Deutsche was roundly criticised for not appreciating the risks contained in the colossal expansion of MG's oil trading business in the United States.

But as soon as the problems were known, Deutsche took the credit for leading a swift operation that saved Metallgesellschaft from imminent bankruptcy. In Germany, where Deutsche Bank's authority is considerable, this first version of the Metallgesellschaft crisis would probably have remained the final one.

Across the Atlantic, however, the Metallgesellschaft story remained very much alive, twisting and turning over the summer and autumn until it ended up looking very different. In this one, Metallgesellschaft's sacked US executives emerge with some credit, while Deutsche Bank is identified, if not as the villain, then certainly as the knave of the piece.

The case of Metallgesellschaft's near collapse, linked to its ambitious foray into oil trading, has been seized upon by participants in the debate, particularly energetic in America, about the risks of derivatives, and whether these relatively new but fast-expanding financial instruments require greater regulation. If it were an example of futures trading gone haywire, then clearly Metallgesellschaft's experiences supported those arguing for stricter supervision.

But, sensationally, several prominent US economists came separately to the opposite conclusion. Far from being a bunch of reckless cowboys, the oil trading specialists led by Arthur Benson at Metallgesellschaft's US arm, MG Corp, were credited with having constructed a successful hedging programme covering long- term obligations to deliver petrol and heating oil at fixed prices.

'As a market professional I can say categorically that Metallgesellschaft's American business was doing all the right things. Instead of being sacked, the man (Benson) and his team deserved an award for their uniquely intelligent hedging strategy,' Steve Hanke, professor of applied economics at John Hopkins University, and himself a futures trader for institutional clients, said recently.

Because of the size of the oil delivery contracts, there was the risk that a falling oil price would trigger substantial cash demands to fund the hedging, which was rolled over monthly. But the overall hedging arrangement was watertight, the US economists argued. Against the temporary liquidity drain and paper losses stood expected real trading profits from the monthly oil sales.

In the event, the oil price did fall, the cost of maintaining the stacked hedge programme shot up, and in December 1993 Deutsche Bank got cold feet.

It replaced all the leading executives and in a fire sale, MG Corp's positions, having been bought at the top of the market, were dumped at the bottom, and massive book losses were turned into the real thing.

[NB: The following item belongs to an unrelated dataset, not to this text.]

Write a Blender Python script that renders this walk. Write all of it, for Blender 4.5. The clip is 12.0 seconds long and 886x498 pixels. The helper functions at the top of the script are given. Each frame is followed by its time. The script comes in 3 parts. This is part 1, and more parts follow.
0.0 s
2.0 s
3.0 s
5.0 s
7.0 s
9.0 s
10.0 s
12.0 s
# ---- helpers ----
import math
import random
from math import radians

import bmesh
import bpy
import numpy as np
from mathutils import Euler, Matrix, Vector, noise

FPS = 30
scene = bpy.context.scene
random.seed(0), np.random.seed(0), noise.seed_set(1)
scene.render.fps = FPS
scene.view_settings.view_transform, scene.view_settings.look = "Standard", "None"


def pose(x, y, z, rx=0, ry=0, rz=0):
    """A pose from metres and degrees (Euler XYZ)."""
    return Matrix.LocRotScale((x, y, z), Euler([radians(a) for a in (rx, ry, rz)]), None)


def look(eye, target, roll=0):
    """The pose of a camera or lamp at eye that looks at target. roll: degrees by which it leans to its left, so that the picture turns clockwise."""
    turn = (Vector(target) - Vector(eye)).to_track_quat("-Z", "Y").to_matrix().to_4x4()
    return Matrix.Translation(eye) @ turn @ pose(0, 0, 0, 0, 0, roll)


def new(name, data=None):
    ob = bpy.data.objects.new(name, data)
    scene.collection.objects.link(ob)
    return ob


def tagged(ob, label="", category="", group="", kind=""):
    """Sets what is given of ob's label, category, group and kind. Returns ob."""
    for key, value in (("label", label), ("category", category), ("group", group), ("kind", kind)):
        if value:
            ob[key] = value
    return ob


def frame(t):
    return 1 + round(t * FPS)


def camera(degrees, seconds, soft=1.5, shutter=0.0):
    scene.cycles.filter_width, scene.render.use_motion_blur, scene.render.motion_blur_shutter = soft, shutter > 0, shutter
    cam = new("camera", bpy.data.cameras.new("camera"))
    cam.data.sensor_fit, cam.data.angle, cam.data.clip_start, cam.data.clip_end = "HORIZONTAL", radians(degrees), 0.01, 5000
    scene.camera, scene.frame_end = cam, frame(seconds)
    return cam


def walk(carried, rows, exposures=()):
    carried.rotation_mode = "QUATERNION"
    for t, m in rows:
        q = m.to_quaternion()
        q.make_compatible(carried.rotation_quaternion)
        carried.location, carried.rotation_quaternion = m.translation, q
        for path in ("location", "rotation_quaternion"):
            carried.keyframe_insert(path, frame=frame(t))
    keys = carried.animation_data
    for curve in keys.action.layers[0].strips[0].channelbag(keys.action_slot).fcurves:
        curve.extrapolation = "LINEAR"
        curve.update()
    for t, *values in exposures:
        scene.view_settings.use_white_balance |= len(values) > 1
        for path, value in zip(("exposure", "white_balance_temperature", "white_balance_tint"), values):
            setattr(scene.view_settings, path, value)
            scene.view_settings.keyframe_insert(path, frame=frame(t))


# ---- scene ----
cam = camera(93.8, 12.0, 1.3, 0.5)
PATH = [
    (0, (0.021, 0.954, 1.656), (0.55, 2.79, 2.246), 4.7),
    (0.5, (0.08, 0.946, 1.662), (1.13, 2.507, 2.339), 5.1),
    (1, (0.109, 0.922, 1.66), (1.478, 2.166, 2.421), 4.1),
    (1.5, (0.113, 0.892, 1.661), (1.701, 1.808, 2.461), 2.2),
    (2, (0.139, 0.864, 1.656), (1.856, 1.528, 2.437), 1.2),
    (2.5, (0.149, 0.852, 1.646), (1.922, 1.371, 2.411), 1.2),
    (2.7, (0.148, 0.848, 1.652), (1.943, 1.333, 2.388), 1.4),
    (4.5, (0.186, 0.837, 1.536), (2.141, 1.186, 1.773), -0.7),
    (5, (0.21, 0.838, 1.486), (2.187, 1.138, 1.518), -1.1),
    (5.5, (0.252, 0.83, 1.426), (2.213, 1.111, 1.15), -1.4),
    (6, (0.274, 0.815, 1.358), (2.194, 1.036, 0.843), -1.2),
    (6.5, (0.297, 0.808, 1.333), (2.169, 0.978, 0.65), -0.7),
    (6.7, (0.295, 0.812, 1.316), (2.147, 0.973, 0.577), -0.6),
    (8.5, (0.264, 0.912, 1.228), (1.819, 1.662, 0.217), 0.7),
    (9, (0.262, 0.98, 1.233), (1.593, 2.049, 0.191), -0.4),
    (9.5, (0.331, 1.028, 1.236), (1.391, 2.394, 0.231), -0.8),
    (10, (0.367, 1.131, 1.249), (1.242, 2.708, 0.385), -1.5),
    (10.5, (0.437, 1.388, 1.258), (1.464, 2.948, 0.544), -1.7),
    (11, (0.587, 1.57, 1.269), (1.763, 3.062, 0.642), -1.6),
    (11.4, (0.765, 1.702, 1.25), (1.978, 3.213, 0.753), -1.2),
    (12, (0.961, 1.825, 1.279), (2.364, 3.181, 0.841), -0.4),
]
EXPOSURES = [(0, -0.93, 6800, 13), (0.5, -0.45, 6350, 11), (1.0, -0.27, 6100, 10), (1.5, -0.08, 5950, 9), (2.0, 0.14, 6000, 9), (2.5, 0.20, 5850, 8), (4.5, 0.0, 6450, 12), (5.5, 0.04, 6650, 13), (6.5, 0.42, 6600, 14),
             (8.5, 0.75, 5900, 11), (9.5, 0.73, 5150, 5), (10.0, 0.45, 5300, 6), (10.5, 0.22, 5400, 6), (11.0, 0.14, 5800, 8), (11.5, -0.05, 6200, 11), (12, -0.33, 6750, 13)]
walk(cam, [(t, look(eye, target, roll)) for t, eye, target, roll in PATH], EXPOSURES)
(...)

This was absolutely the wrong response to a temporary crisis that would have righted itself within a fundamentally profitable business, said Merton Miller, Nobel Prize-winning economist at Chicago University and a public director of the Chicago Mercantile Exchange.

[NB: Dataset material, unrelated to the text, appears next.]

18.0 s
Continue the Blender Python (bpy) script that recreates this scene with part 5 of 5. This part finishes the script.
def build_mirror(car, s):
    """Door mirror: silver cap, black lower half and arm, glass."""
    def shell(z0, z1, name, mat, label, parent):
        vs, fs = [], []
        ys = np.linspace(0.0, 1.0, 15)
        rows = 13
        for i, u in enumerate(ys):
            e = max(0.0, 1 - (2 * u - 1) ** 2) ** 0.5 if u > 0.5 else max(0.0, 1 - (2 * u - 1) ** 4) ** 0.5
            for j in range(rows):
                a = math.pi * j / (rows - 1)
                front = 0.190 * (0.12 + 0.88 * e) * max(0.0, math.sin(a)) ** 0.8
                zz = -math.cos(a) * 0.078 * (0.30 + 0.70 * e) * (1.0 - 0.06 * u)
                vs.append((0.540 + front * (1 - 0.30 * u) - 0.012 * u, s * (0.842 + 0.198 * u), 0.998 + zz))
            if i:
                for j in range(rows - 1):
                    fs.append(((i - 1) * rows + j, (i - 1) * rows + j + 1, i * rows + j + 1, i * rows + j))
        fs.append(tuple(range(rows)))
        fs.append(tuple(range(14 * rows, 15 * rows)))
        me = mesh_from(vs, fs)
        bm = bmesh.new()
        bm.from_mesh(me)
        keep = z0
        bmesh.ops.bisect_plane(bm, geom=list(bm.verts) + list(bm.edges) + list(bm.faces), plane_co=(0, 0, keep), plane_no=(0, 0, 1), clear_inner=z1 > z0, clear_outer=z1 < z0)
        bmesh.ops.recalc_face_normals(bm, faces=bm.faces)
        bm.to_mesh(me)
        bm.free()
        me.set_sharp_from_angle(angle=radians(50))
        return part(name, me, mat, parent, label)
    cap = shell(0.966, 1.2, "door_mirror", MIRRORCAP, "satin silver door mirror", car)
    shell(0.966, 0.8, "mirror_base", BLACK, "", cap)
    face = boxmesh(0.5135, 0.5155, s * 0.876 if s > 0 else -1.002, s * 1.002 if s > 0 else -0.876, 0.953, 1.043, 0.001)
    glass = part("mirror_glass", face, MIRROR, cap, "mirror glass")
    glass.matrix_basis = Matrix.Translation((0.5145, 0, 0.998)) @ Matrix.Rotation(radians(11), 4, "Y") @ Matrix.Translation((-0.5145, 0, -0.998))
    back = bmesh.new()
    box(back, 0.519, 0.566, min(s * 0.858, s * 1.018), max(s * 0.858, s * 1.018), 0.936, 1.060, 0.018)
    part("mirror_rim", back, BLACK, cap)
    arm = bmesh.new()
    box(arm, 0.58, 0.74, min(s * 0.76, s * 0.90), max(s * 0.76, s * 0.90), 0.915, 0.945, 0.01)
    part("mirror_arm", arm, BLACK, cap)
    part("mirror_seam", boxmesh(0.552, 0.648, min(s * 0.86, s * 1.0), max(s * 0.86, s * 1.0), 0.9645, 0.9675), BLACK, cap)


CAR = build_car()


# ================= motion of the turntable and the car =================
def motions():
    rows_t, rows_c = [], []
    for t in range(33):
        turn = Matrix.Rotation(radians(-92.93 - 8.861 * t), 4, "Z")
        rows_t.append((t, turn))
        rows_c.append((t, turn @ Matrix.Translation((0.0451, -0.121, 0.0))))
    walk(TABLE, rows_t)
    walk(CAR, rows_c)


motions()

Despite considerable efforts by Metallgesellschaft executives to persuade him otherwise, he has stuck to his interpretation of a gigantic cock-up.

'The MG traders had the correct understanding, until the new management came along,' he said.

Together, he and Mr Hanke lifted the stigma of corporate mismanagement from the disgraced executives of MG Corp and pinned it firmly on Deutsche Bank, and notably Ronaldo Schmitz, its board member in charge of Metallgesellschaft's supervisory board. The German prestige bank, anxious to build up its activities in the US, has been appalled at the extent to which the unfavourable version of its handling of the Metallgesellschaft crisis has gained currency among institutional investors over there. It was therefore with immense relief that Deutsche greeted the recent decision by a Baltimore court to dismiss on technical grounds Mr Benson's request to have his dollars 1.5bn damages claim heard in court under full public scrutiny.

Instead, it will be decided by the discreet method of arbitration.

The main weakness in the US economists' criticisms lies in the fact that they have not been allowed to look at Metallgesellschaft's books. It is indisputable that MG Corp's oil trading obligations, at 180 million barrels equivalent to 85 days of Kuwait's production, were hugely ambitious. In an unfavourable market, the dynamics of sustaining such a programme would have tested the strongest of hearts.

Metallgesellschaft argued the existence of the entire group was at stake, leaving no choice but to get out of an oil futures strategy gone awry. The fundamental reason given was that the business was technically bankrupt last December if actual and potential hedging losses were counted. But doubts have grown about this claim, as it appears to have ignored the profits from the oil contracts, some 70 per cent of which were monthly payments at fixed prices.

If indeed, Metallgesellschaft was suffering from a 'temporary liquidity crisis', as it was described by Hilmar Kopper, chief executive of Deutsche Bank, in his first public reaction to the difficulties, and was not technically bankrupt, then this sheds a rather different light on the rescue operation.

If nothing else, it leaves open some awkward questions for Deutsche Bank.

Given Metallgesellschaft's agony - with its market capitalisation halved, what was Germany's 13th-biggest industrial corporation is today a shadow of its former blue-chip glory - straightforward answers should not be too much to ask for employees, investors and creditors.